## Collected data
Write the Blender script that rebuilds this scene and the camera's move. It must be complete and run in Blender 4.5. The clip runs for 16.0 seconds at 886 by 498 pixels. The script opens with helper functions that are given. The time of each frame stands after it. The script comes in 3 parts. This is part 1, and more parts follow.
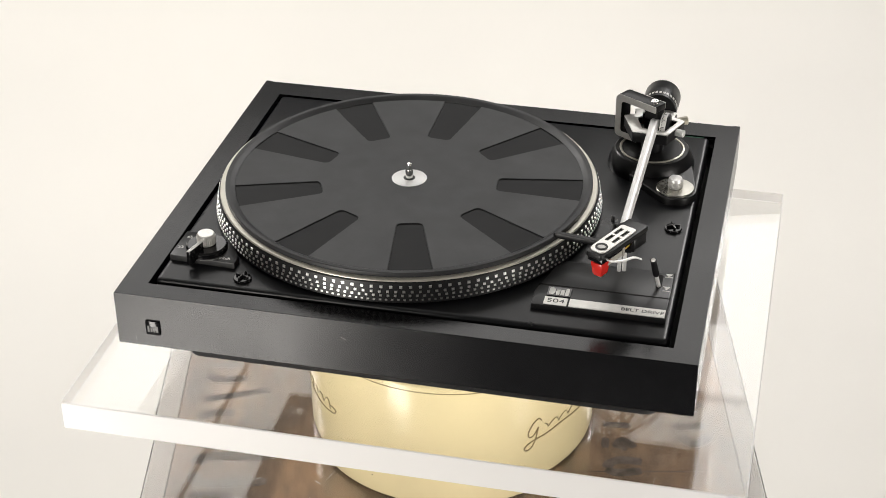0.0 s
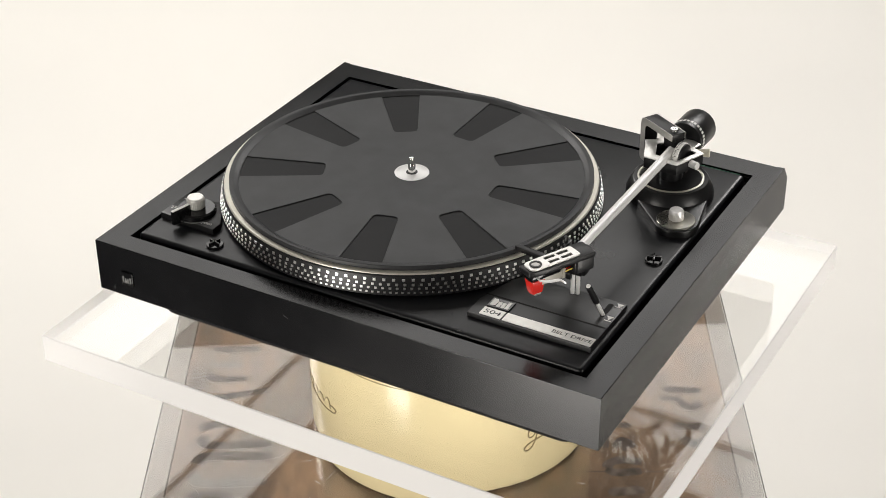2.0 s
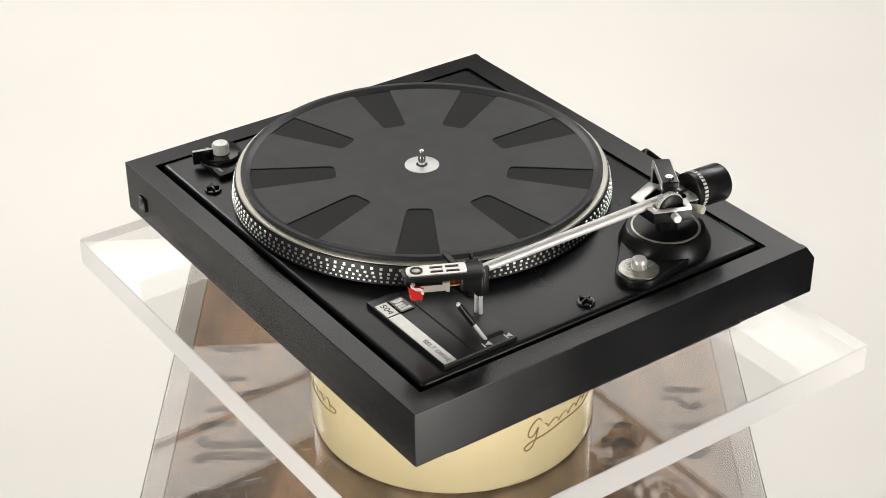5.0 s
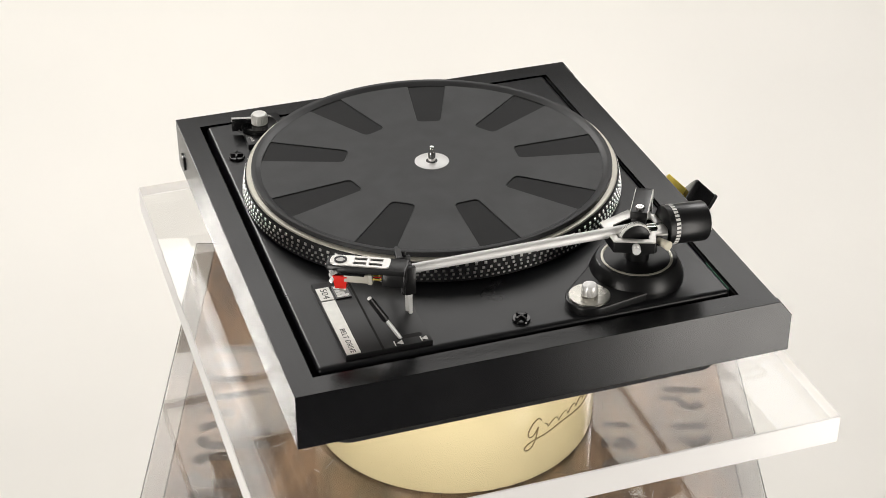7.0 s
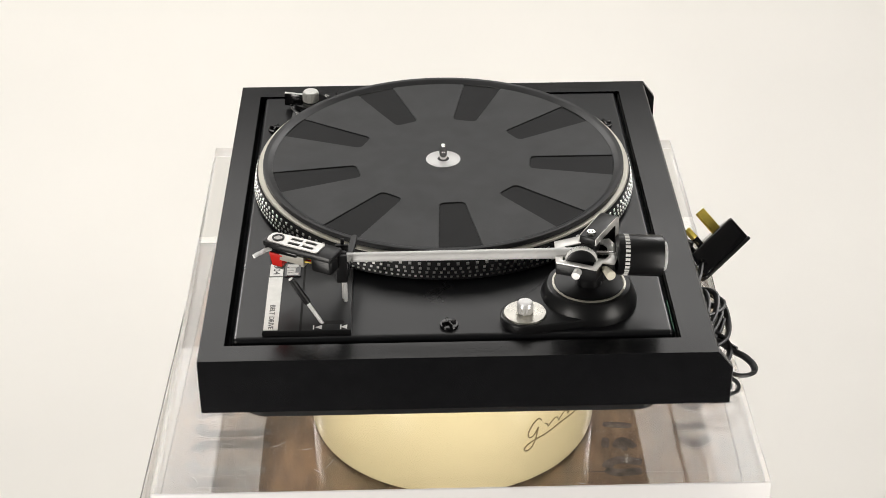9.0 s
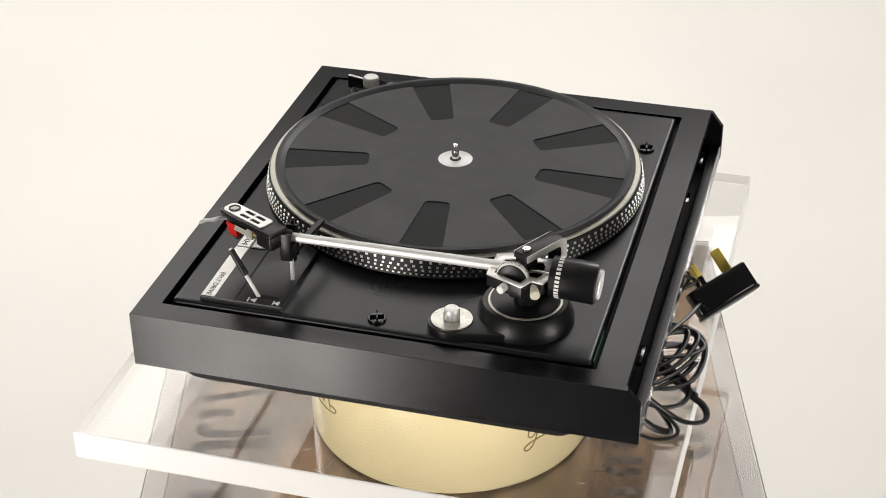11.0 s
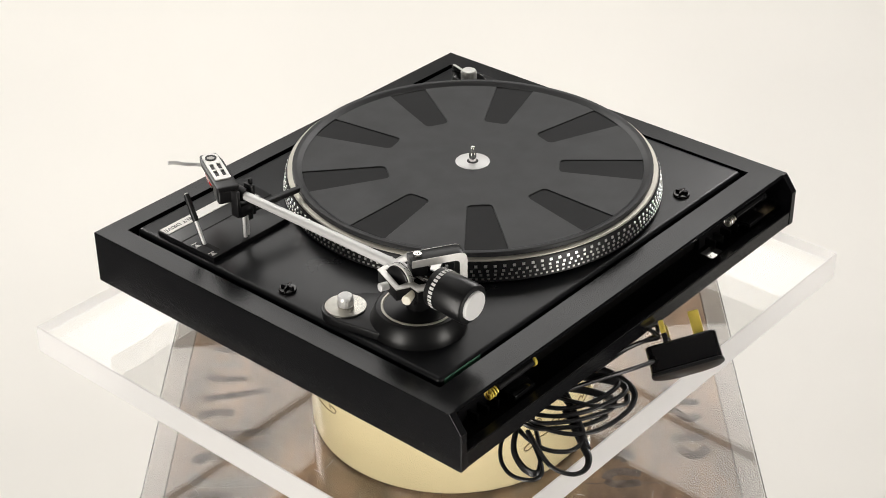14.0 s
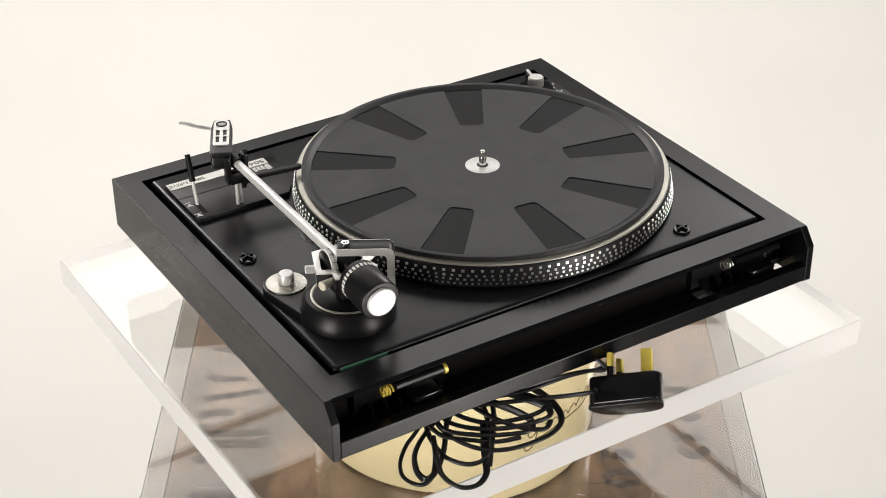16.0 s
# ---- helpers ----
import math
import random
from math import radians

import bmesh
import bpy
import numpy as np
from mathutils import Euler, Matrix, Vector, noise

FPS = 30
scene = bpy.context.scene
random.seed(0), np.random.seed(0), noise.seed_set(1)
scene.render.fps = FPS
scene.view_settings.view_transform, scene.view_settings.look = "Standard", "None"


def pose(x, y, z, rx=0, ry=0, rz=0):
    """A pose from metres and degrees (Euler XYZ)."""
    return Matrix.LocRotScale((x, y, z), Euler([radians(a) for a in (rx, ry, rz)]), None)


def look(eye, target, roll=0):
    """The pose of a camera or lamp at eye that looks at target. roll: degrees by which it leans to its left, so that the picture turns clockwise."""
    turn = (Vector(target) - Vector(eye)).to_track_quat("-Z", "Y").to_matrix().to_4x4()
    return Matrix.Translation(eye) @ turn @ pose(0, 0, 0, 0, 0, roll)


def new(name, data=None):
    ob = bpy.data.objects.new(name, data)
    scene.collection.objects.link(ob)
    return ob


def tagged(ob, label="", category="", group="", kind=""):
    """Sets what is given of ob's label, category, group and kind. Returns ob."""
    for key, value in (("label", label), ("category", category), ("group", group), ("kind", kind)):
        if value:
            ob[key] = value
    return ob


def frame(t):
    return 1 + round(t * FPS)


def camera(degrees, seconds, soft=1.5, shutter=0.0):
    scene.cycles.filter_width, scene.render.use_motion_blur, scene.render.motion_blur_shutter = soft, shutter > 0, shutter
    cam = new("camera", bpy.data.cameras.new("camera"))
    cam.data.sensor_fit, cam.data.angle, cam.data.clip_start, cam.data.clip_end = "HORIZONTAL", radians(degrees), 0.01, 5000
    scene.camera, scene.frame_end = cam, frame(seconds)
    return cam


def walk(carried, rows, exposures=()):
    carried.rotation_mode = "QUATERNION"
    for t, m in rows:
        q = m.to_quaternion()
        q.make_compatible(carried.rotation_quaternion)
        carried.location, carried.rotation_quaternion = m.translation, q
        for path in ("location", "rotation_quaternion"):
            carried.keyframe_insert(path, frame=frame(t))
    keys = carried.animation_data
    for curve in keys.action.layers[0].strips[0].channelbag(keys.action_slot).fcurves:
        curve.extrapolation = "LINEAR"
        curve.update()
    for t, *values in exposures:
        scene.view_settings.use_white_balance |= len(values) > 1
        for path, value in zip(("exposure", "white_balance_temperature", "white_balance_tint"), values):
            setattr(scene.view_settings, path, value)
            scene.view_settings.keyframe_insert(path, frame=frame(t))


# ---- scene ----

## Set exercise
Return the listing above in full and without alteration, excluding its pictures.

## Result
Write the Blender script that rebuilds this scene and the camera's move. It must be complete and run in Blender 4.5. The clip runs for 16.0 seconds at 886 by 498 pixels. The script opens with helper functions that are given. The time of each frame stands after it. The script comes in 3 parts. This is part 1, and more parts follow.
0.0 s
2.0 s
5.0 s
7.0 s
9.0 s
11.0 s
14.0 s
16.0 s
# ---- helpers ----
import math
import random
from math import radians

import bmesh
import bpy
import numpy as np
from mathutils import Euler, Matrix, Vector, noise

FPS = 30
scene = bpy.context.scene
random.seed(0), np.random.seed(0), noise.seed_set(1)
scene.render.fps = FPS
scene.view_settings.view_transform, scene.view_settings.look = "Standard", "None"


def pose(x, y, z, rx=0, ry=0, rz=0):
    """A pose from metres and degrees (Euler XYZ)."""
    return Matrix.LocRotScale((x, y, z), Euler([radians(a) for a in (rx, ry, rz)]), None)


def look(eye, target, roll=0):
    """The pose of a camera or lamp at eye that looks at target. roll: degrees by which it leans to its left, so that the picture turns clockwise."""
    turn = (Vector(target) - Vector(eye)).to_track_quat("-Z", "Y").to_matrix().to_4x4()
    return Matrix.Translation(eye) @ turn @ pose(0, 0, 0, 0, 0, roll)


def new(name, data=None):
    ob = bpy.data.objects.new(name, data)
    scene.collection.objects.link(ob)
    return ob


def tagged(ob, label="", category="", group="", kind=""):
    """Sets what is given of ob's label, category, group and kind. Returns ob."""
    for key, value in (("label", label), ("category", category), ("group", group), ("kind", kind)):
        if value:
            ob[key] = value
    return ob


def frame(t):
    return 1 + round(t * FPS)


def camera(degrees, seconds, soft=1.5, shutter=0.0):
    scene.cycles.filter_width, scene.render.use_motion_blur, scene.render.motion_blur_shutter = soft, shutter > 0, shutter
    cam = new("camera", bpy.data.cameras.new("camera"))
    cam.data.sensor_fit, cam.data.angle, cam.data.clip_start, cam.data.clip_end = "HORIZONTAL", radians(degrees), 0.01, 5000
    scene.camera, scene.frame_end = cam, frame(seconds)
    return cam


def walk(carried, rows, exposures=()):
    carried.rotation_mode = "QUATERNION"
    for t, m in rows:
        q = m.to_quaternion()
        q.make_compatible(carried.rotation_quaternion)
        carried.location, carried.rotation_quaternion = m.translation, q
        for path in ("location", "rotation_quaternion"):
            carried.keyframe_insert(path, frame=frame(t))
    keys = carried.animation_data
    for curve in keys.action.layers[0].strips[0].channelbag(keys.action_slot).fcurves:
        curve.extrapolation = "LINEAR"
        curve.update()
    for t, *values in exposures:
        scene.view_settings.use_white_balance |= len(values) > 1
        for path, value in zip(("exposure", "white_balance_temperature", "white_balance_tint"), values):
            setattr(scene.view_settings, path, value)
            scene.view_settings.keyframe_insert(path, frame=frame(t))


# ---- scene ----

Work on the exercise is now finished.